Alguns agricultores avaliam a sua situação em termos de uma batalha contra forças globalistas que procuram forçá-los a abandonar as suas terras. Bart Dickens, presidente da Força de Defesa dos Agricultores da Bélgica disse:
“É tempo de toda a população da Europa parar esta ditadura para não perdermos as nossas liberdades. Começa com a eliminação da agricultura e, em seguida, vão restringir as liberdades dos cidadãos”.
O programa verde é “um alvo fácil”.
Para o cientista político Krouwel, é evidente que as eleições serão disputadas com base na plataforma estabelecida pelos protestos dos agricultores nos Países Baixos e cada vez mais adoptada pela direita populista.
“As eleições terão muito a ver com a reacção contra o programa bastante rápido de políticas verdes que a UE está a implementar. É um alvo fácil para os ‘populistas nostálgicos’, que o vêem como outra forma de destruir a nossa cultura e as nossas tradições.”
Susi Dennison, directora sénior do grupo de reflexão do Conselho Europeu de Relações Externas afirmou:
“Existe agora uma clara dimensão anti-elite e contra as políticas de identidade na oposição ao Pacto Ecológico Europeu. É provável que seja utilizada como arma pela direita para mostrar que os políticos progressistas e europeístas não têm em conta os interesses dos eleitores comuns.”

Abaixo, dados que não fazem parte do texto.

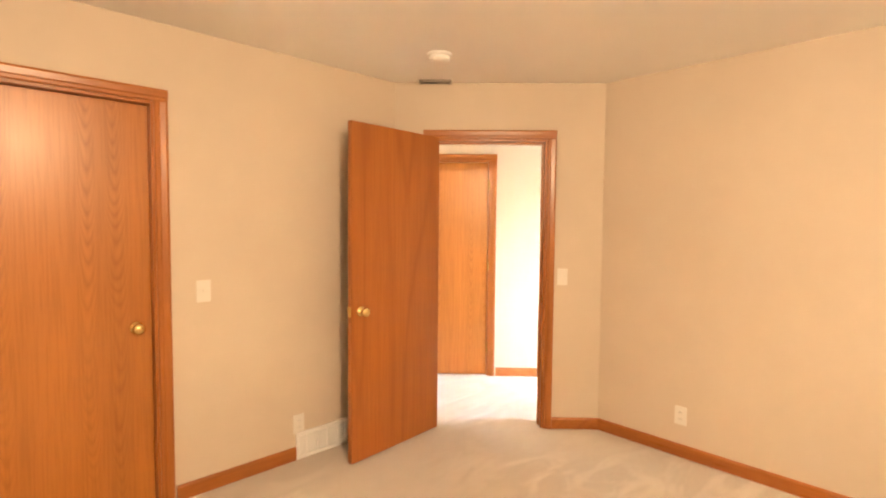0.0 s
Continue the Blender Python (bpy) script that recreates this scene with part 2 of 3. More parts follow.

De facto, é cada vez mais claro para muitos dos cidadãos europeus que estão a ser governados por tiranos, muitos deles não eleitos e completamente alheados dos seus interesses e expectativas. E, talvez pela primeira vez desde que os poderes instituídos desvendaram os seus reais planos de domínio global, despótico e distópico, começamos a sentir uma significativa vaga de revolta e indignação por parte das massas. E a fragilidade daqueles que se julgam senhores do mundo.